By all accounts, the Pittsburgh Pirates made a shrewd move in bringing in OF Lonnie Chisenhall on a short-term deal. But the signing will create a domino effect that will be interesting to watch unfold.
Here’s what we know: The Pittsburgh Pirates addressed their need for a fill in RF while Gregory Polanco works his way back from a significant shoulder injury. This move will also presumably move Adam Frazier to second base full time to start the 2019 season.
And that’s it.
The unknowns may be small in stature, but they are many:
- If Frazier is the second baseman to open the season, does that mean Kevin Kramer starts the year at Indianapolis? Smart money says yes, and this may be for the best. Kramer looked a bit overmatched in a small big league sample size in 2018.
- With Erik Gonzalez in tow, seemingly having caught Neal Huntington’s eye, the market for a shortstop upgrade becomes perilous. Gonzalez is out of options; Would that preclude Huntington from going after a Marwin Gonzalez type of free agent, simply because he would not have a spot for him? This would boil down to how high the front office is on E. Gonzalez.
- What about the 40-man roster? Who will be jettisoned to make room for “Lonnie Baseball”? While we wait for an official announcement on the signing, which should carry the corresponding 40-man decision, we can speculate!
Who is the odd man out on the #Pirates 40-man after the Chisenhall signing?— Jason Rollison (@jrollisonpgh) November 27, 2018
At first glance, the two options that I have listed there appear to be obvious choices, yet some have correctly pointed out that Clay Holmes and Alex McRae represent starting pitching depth options, which are a little thin after Nick Kingham and Steven Brault. At least until Mitch Keller or JT Brubaker might be ready to debut, anyway. That leaves us with a plethora of prospects and fringe MLB types to choose from — Dario Agrazal? Jesus Liranzo? Dovydas Neverauskas or Jose Osuna? — and a dark horse candidate in Michael Feliz. All have legitimate claims to remaining on the 40.
UPDATE: Literally 3 minutes after I published this post, the Pirates announced the move and Alex McRae will be designated for assignment to make room for Chisenhall.
- Much like Kramer, the Chisenhall signing means one less avenue for Pablo Reyes to find his way to the 2019 Opening Day 25-man. Though he made a fantastic impression in his first 63 MLB plate appearances, Reyes could be in line for a “last one out” scenario. If the Pittsburgh Pirates carry three catchers as they have hinted they might and, again, Huntington is as high on Gonzalez as many believe, potentially casting him as the team’s starting shortstop, this leaves the first four on the bench consisting of Elias Diaz, Jung Ho Kang/Colin Moran, and Jacob Stallings The fifth and final spot on the bench could then come down to a decision between Reyes and Kevin Newman. Reyes has played a minimal amount of shortstop throughout his minor league career, though many feel he is best utilized elsewhere.
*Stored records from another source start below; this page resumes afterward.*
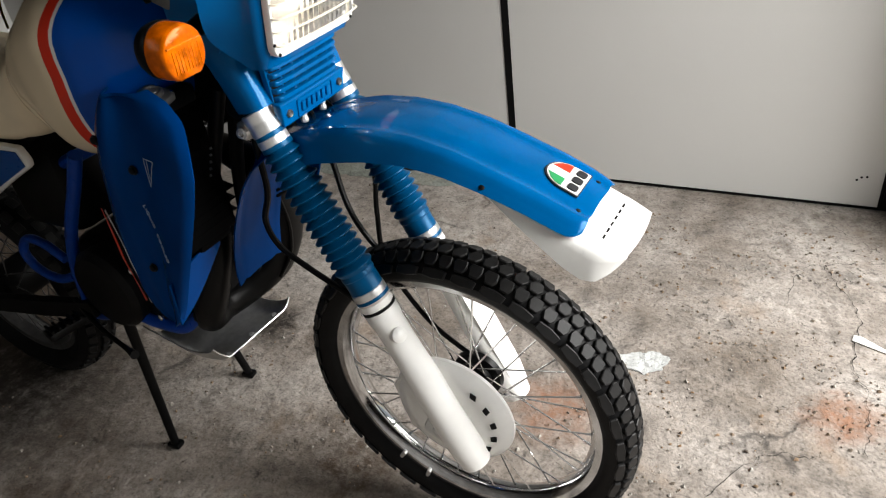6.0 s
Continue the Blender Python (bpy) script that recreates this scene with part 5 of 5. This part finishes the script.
for sy in (-1, 1):
    part("down_tube", tube([(-0.615, 0.087 * sy, 0.46), (-0.60, 0.085 * sy, 0.480), (-0.555, 0.06 * sy, 0.60), (-0.50, 0.035 * sy, 0.76), (-0.42, 0.018 * sy, 0.96)], 0.0135, 12, 6), DARKMETAL, bike, "dark frame down tube")
part("swing_arm", loft([[(x, 0.11 + 0.012 * a, z + 0.022 * b) for a, b in ((-1, -1), (1, -1), (1, 1), (-1, 1))] for x, z in ((-0.93, 0.42), (-1.15, 0.37), (-1.43, 0.315))]), DARKMETAL, bike, "dark swing arm")
part("swing_arm", loft([[(x, -0.11 + 0.012 * a, z + 0.022 * b) for a, b in ((-1, -1), (1, -1), (1, 1), (-1, 1))] for x, z in ((-0.93, 0.42), (-1.15, 0.37), (-1.43, 0.315))]), DARKMETAL, bike, "dark swing arm")

# skid plate under the engine
rows = []
for p in spline([(-0.572, 0, 0.353), (-0.590, 0, 0.339), (-0.620, 0, 0.328), (-0.665, 0, 0.322), (-0.72, 0, 0.330), (-0.80, 0, 0.346)], 4):
    rows.append([Vector((p.x - 0.012 * max(0, abs(s) - 0.8) + 0.012 * s, 0.108 * s + 0.008, p.z + 0.008 * s + 0.045 * (max(0, -s - 0.70) / 0.30) ** 1.6 + 0.018 * (max(0, s - 0.75) / 0.25) ** 2)) for s in np.linspace(-1, 1, 25)])
skid = part("skid_plate", sheet(rows, 0.003), ALU, bike, "bent aluminium skid plate with rivets")
for y in (-0.07, 0.0, 0.07):
    part("rivet", lathe([(0.008, 0), (0.007, 0.003), (0.002, 0.004)], (-0.592 + 0.11 * y, y + 0.008, 0.3400 + 0.07 * y), (0.45, 0, 0.9), 12), ALU_DULL, skid)

# centre stand
for sy, fx, fy in ((-1, -0.842, -0.137), (1, -0.842, 0.137)):
    top = Vector((-0.885, 0.092 * sy, 0.385))
    foot = Vector((fx, fy, 0.012))
    stand_leg = part("stand_leg", tube([top, top.lerp(foot, 0.5), foot], [0.013, 0.0115, 0.0105], 12, 3), BLACK, bike, "black centre stand leg")
    part("foot_pad", block((0.036, 0.026, 0.014), pose(fx, fy, 0.0075, 0, 0, 10), 0.004), BLACK, stand_leg)
part("stand_crossbar", tube([(-0.885, -0.09, 0.385), (-0.885, 0.02, 0.375), (-0.885, 0.105, 0.385)], 0.011, 10, 3), BLACK, bike, "stand pivot bar")
# footpegs, pedals, kick lever
for sy in (-1, 1):
    peg = part("footpeg", block((0.040, 0.085, 0.020), pose(-0.935, 0.200 * sy, 0.420, 0, 0, 10 * sy), 0.005), BLACK, bike, "black footpeg")
    for k in range(5):
        part("tooth", block((0.042, 0.006, 0.007), pose(-0.935 - 0.0035 * (k - 2), (0.17 + 0.0155 * k) * sy, 0.433, 0, 0, 10 * sy), 0.001), BLACK, peg)
part("gear_lever", tube([(-0.90, 0.135, 0.40), (-0.875, 0.16, 0.372), (-0.862, 0.18, 0.352), (-0.858, 0.235, 0.352)], [0.007, 0.006, 0.006, 0.010], 10, 4), BLACK, bike, "black gear lever")
part("brake_pedal", tube([(-0.99, -0.13, 0.43), (-0.90, -0.15, 0.388), (-0.80, -0.165, 0.375), (-0.745, -0.18, 0.385)], [0.007, 0.006, 0.006, 0.010], 10, 4), BLACK, bike, "black brake pedal")
part("kick_lever", tube([(-0.945, 0.130, 0.440), (-0.935, 0.165, 0.470), (-0.905, 0.222, 0.585), (-0.882, 0.270, 0.682), (-0.878, 0.292, 0.692)], [0.012, 0.011, 0.010, 0.011, 0.011], 12, 4), BLACK, bike, "black kick starter lever")
part("silencer", tube([(-1.08, 0.135, 0.60), (-1.11, 0.138, 0.62), (-1.30, 0.15, 0.72)], [0.03, 0.036, 0.036], 18, 4), EXHAUST, bike, "black silencer")

# rear wheel
RW = Vector((-1.44, 0, 0.312))
rear = part("rear_wheel", lathe([(0.222, -0.028), (0.240, -0.029), (0.228, -0.02), (0.218, 0.0), (0.228, 0.02), (0.240, 0.029), (0.222, 0.028), (0.210, 0.0), (0.222, -0.028)], RW, AX, 56, caps=False), GREYMETAL, bike, "dull spoked rear wheel rim")
part("tyre", lathe([(0.235, -0.025), (0.252, -0.048), (0.275, -0.055), (0.295, -0.046), (0.306, -0.025), (0.309, 0.0), (0.306, 0.025), (0.295, 0.046), (0.275, 0.055), (0.252, 0.048), (0.235, 0.025)], RW, AX, 64, caps=False), RUBBER, rear, "black rear tyre")
part("hub", lathe([(0.02, -0.07), (0.06, -0.06), (0.06, 0.06), (0.02, 0.07)], RW, AX, 24), DARKMETAL, rear)
for k in range(36):
    g = 2 * math.pi * k / 36
    side = 1 if k % 2 else -1
    h = g + radians(35) * (1 if (k // 2) % 2 else -1)
    part("spoke", tube([RW + Vector((0.058 * math.cos(h), side * 0.045, 0.058 * math.sin(h))), RW + Vector((0.215 * math.cos(g), side * 0.006, 0.215 * math.sin(g)))], 0.0017, 6, 1, smooth=False), GREYMETAL, rear)
rear_block = tread_mesh([(-0.014, -0.011), (0.014, -0.011), (0.014, 0.011), (-0.014, 0.011)], 0.008)
for k in range(46):
    for row, deg in enumerate((0, 30, -30)):
        g = 2 * math.pi * (k + 0.5 * (row > 0)) / 46
        m = Matrix.Translation(RW) @ Matrix.Rotation(g, 4, "Y") @ pose(0, math.copysign(0.034, deg) if deg else 0, 0.3075 if not deg else 0.300) @ Matrix.Rotation(radians(-deg), 4, "X")
        piece("tread_block", rear_block, rear, m)

# the rear stands straighter behind the tank
REAR = Matrix.Translation(PIVOT + Vector((0, 0.003, 0))) @ Matrix.Rotation(radians(-2.5), 4, "Z") @ Matrix.Translation(-PIVOT)
for ob in bike.children:
    if ob not in steered:
        behind = ob.name.split(".")[0] in ("seat", "side_cover", "rear_wheel", "swing_arm", "silencer", "air_box", "top_rail")
        ob.matrix_basis = (REAR if behind else BODY) @ ob.matrix_basis
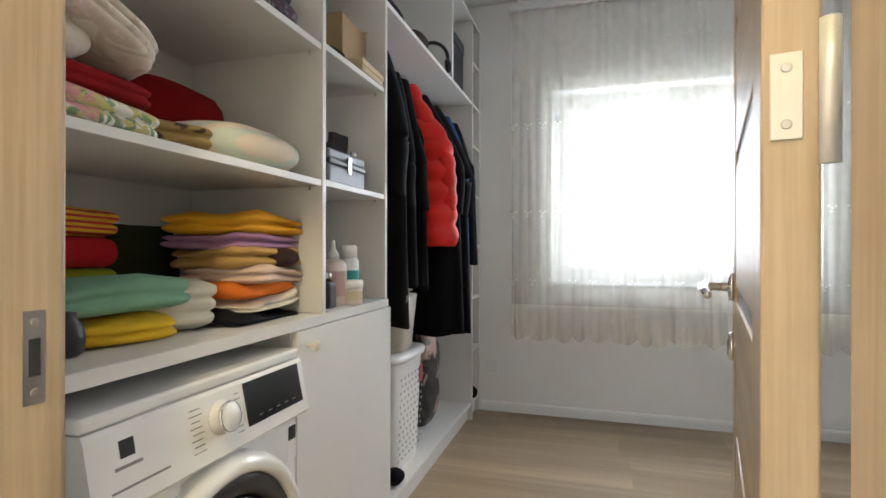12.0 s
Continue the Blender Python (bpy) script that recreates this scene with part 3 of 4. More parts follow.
outer = [(0.020, -0.160), (0.024, -0.176), (0.027, -0.190), (0.045, -0.198), (0.066, -0.212), (0.082, -0.232), (0.091, -0.255), (0.096, -0.276), (0.104, -0.292), (0.122, -0.318)]
inner = [(r - 0.003, h - 0.001) for r, h in outer[::-1]]
part("shade", lathe(outer + [(0.1240, -0.3200), (0.1225, -0.3215)] + inner[1:], 48, cap=False), SHADE_IN, pend, "white enamel shade", True)
part("bulb", lathe([(0.012, -0.205), (0.014, -0.224), (0.026, -0.238), (0.034, -0.256), (0.030, -0.274), (0.018, -0.286), (0.003, -0.290)], 24), GLOW, pend, "lit bulb", True).visible_shadow = False

sw2 = thing("light_switch", pose(0.9235, 3.215, 1.05, 0, 0, 90), "white narrow rocker light switch in the hall", "light switch")
part("cover_plate", box(-0.041, 0.041, 0.0, 0.009, -0.041, 0.041, 0.003, 2), WHITE_PLASTIC, sw2)
part("rocker", box(-0.024, 0.024, 0.008, 0.0125, -0.026, 0.026, 0.002, 2), WHITE_PLASTIC, sw2)

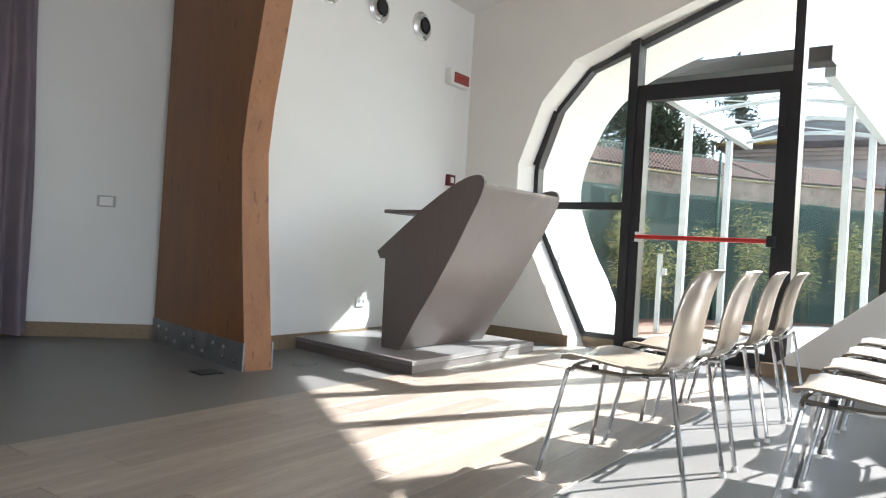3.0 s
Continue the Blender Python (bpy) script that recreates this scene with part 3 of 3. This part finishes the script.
BLUE = material("blue_tarpaulin", (0.50, 0.58, 0.67), 0.6, vary=0.1, scale=2, bump=0.05)
LEAF = material("bamboo_leaf", (0.33, 0.345, 0.15), 0.55, vary=0.2, scale=3, fine=20, bump=0, random_amount=0.45, island=True)
CANE = material("bamboo_cane", (0.12, 0.11, 0.045), 0.5, vary=0.1, bump=0.02)
NEEDLE = material("dark_needles", (0.045, 0.068, 0.036), 0.7, vary=0.2, scale=2, bump=0, random_amount=0.5, island=True)
BARK = material("bark", (0.10, 0.075, 0.055), 0.9, vary=0.2, scale=10, bump=0.3)
CLEAR = glass_material("canopy_glass", (0.90, 0.95, 0.95))

tagged(part("ground", boxes((-500, 500, -500, 600, -0.6, -0.06)), GROUND), "open dry ground reaching to the horizon", "ground", kind="structure")
bm = prism([(-3.42, OUT_Y - 0.55, -0.3), (6.0, OUT_Y - 0.55, -0.3), (6.0, 15.2, -0.3), (-2.6, 14.7, -0.3), (-3.5, 12.9, -0.3)], (0, 0, 0.27))
tagged(part("pavement", bm, PAVING), "pale sunlit paving outside the glass door", "paving", kind="structure")
bm = boxes((-14, 14, 9.31, 24, -0.3, -0.045))
tagged(part("planting_bed", bm, EARTH), "planting bed of reddish gravel and bark beside the paving", "gravel", kind="stuff")

FENCE = [Vector(p) for p in ((-6.2, 8.2), (-5.35, 10.3), (-4.85, 12.0), (-4.15, 13.6), (-3.1, 15.2), (-1.3, 17.2), (2.0, 19.8), (8.0, 23.5))]


def along(line, d):
    """The place d metres along a bent line, and the way it runs there."""
    for a, b in zip(line, line[1:]):
        if d <= (b - a).length:
            return a + (b - a).normalized() * d, (b - a).normalized()
        d -= (b - a).length
    return line[-1], (line[-1] - line[-2]).normalized()


LONG = 11.2
fence = thing("fence", pose(0, 0, 0), "wire mesh fence backed with green shade cloth", "fence")
bm = bmesh.new()
low, high = [], []
for i in range(int(LONG / 0.25) + 1):
    p, way = along(FENCE, i * 0.25)
    bulge = 0.015 * math.sin(i * 1.3) + 0.02 * math.sin(i * 0.37)
    low.append(bm.verts.new((p.x - way.y * bulge, p.y + way.x * bulge, -0.05)))
    high.append(bm.verts.new((p.x - way.y * bulge, p.y + way.x * bulge, 1.93 - 0.03 * abs(math.sin(i * 0.25 * math.pi / 2)))))
for i in range(len(low) - 1):
    bm.faces.new((low[i], low[i + 1], high[i + 1], high[i]))
bmesh.ops.solidify(bm, geom=bm.faces[:], thickness=0.006)
part("shade_cloth", bm, CLOTH_GREEN, fence, "dark green shade cloth")
bm = bmesh.new()
STEP = 0.075
for k in range(int(9.5 / STEP)):
    for s in (-1, 1):
        d0 = k * STEP
        d1 = d0 + s * 0.7
        if d1 < 0:
            continue
        (p, w), (q, _) = along(FENCE, d0), along(FENCE, d1)
        tube(bm, [(p.x + w.y * 0.02, p.y - w.x * 0.02, 1.85), (q.x + w.y * 0.02, q.y - w.x * 0.02, 2.55)], 0.0036, 3, caps=False)
tagged(part("wire_mesh", bm, WIRE, fence, "diamond wire mesh"), kind="stuff")
for d in (1.0, 3.2, 4.15, 6.1, 8.6, 11.0):
    p, w = along(FENCE, d)
    part("fence_post", tube(bmesh.new(), [(p.x + w.y * 0.05, p.y - w.x * 0.05, -0.05), (p.x + w.y * 0.05, p.y - w.x * 0.05, 2.62)], 0.024), POST_GREEN, fence, smooth=True)
bm = bmesh.new()
tube(bm, [(*(along(FENCE, 0.5 * i)[0] - Vector((0, 0.02))), 2.55) for i in range(21)], 0.006, 5)
part("top_wire", bm, WIRE, fence)

# low building behind the fence: rough wall with a tiled lean-to roof
outer_line = []
for i in range(23):
    p, w = along(FENCE, 0.45 * i)
    outer_line.append((p, Vector((-w.y, w.x))))
wall = thing("garden_wall", pose(0, 0, 0), "rough pinkish rendered wall with a red tiled coping behind the fence", "wall")
bm = bmesh.new()
for (p, s), (q, t) in zip(outer_line, outer_line[1:]):
    a, b, c, d = p + s * 0.7, q + t * 0.7, q + t * 1.1, p + s * 1.1
    prism([(v.x, v.y, -0.05) for v in (a, b, c, d)], (0, 0, 2.35), bm)
part("masonry", bm, RENDERED, wall)
bm = bmesh.new()
for i in range(111):
    p, w = along(FENCE, 0.09 * i)
    s = Vector((-w.y, w.x))
    for k in range(6):
        a, b = p + s * (0.55 + 0.26 * k), p + s * (0.55 + 0.26 * (k + 1) + 0.05)
        tube(bm, [(a.x, a.y, 2.33 + 0.085 * k), (b.x, b.y, 2.33 + 0.085 * (k + 1))], 0.05, 5, caps=False)
tagged(part("roof_tiles", bm, TILE, wall, "curved red clay tiles"), kind="stuff")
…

Could he be ultimately squeezed out? More than likely, the Pirates will back off their three catcher mandate, rendering this a moot issue.
- Because of all of the above, are the Pittsburgh Pirates more or less done? Sure, a trade where the club gives up some pieces could help solve this dilemma. But as it stands now, the most logical moves for the team to make over the balance of the winter would be for a left-handed reliever and perhaps one last swing at the free agent shortstop market.
The team did well in acquiring Chisenhall. Despite a vocal minority, there is little not to like about the signing. But his presence will require some tricky roster maneuvering from Neal Huntington. Navigating those waters successfully could be the difference between a middling record and serious contention.